I have been called lazy, unmotivated, rebellious and many of my teachers said I had much more potential. I didn't get my drivers license until I was 21! (We didn't own a family vehicle while I was in my teens so that played a part.)
Jill is right about what works- praise is paramount! I always worked best (from classrooms to jobs) among those who praised me. I also did better (and still do) when someone helped me in a task. Something to consider is that some people are more task-oriented and others are more people/relationship oriented. Think of Martha and Mary in the Bible. And yes, I know work is important and the Bible has plenty to say about not being slothful as well but you don't want your daughter to get the impression that the work is more important than she is.
Have you tried the "first we do this- then we can do that" method? If the activity following the work is something she really enjoys- especially something with you- that may be motivation. Just be careful time spent with you isn't just a reward for good behavior. Also make sure YOU work cheerfully. Verbally thank God for the dishwasher that makes the dishes so clean, the lovely dishes we have to serve our food on, for Daddy who loves us so much that he works hard all day and we can give him a clean house to come home to, etc...
Make sure to communicate to your child how much you love and accept her- regardless of her behavior. (The Love Language book comes to mind- I know there is one for children too.)

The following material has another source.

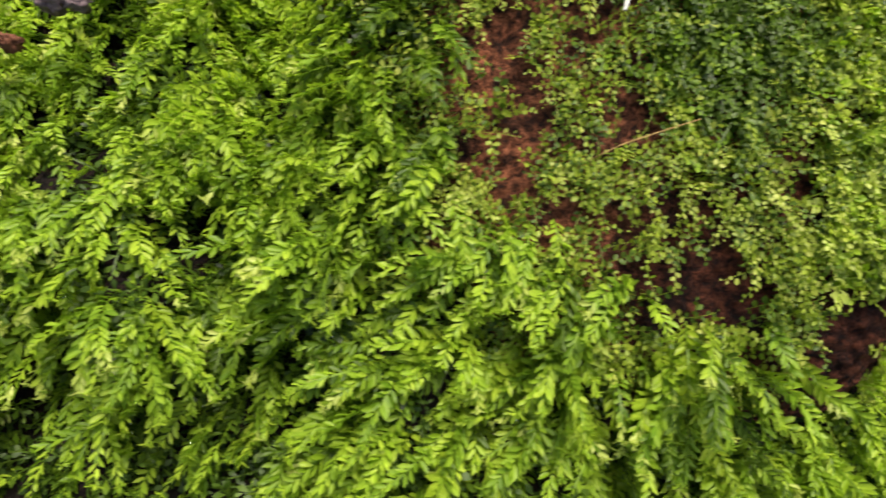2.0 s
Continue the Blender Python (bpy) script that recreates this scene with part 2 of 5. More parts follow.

I'm curious why she doesn't participate in some of the Sunday School activities. Respect the fact that she is a person with her own ideas and reasons for doing or not doing things and it probably isn't just to be difficult. Try to find out why (and your daughter may not be able to verbalize why she's resisting) and if it's really not that big a deal ask the teacher if she can simply be excused from the things she doesn't want to be involved in. You know it takes great strength of character to be willing to stand alone and not go along with the crowd. And stubborness is steadfastness in disguise.
Posted by: purebiillow | July 5, 2007 4:51 PM
I so needed to read this today. Thank you all for sharing.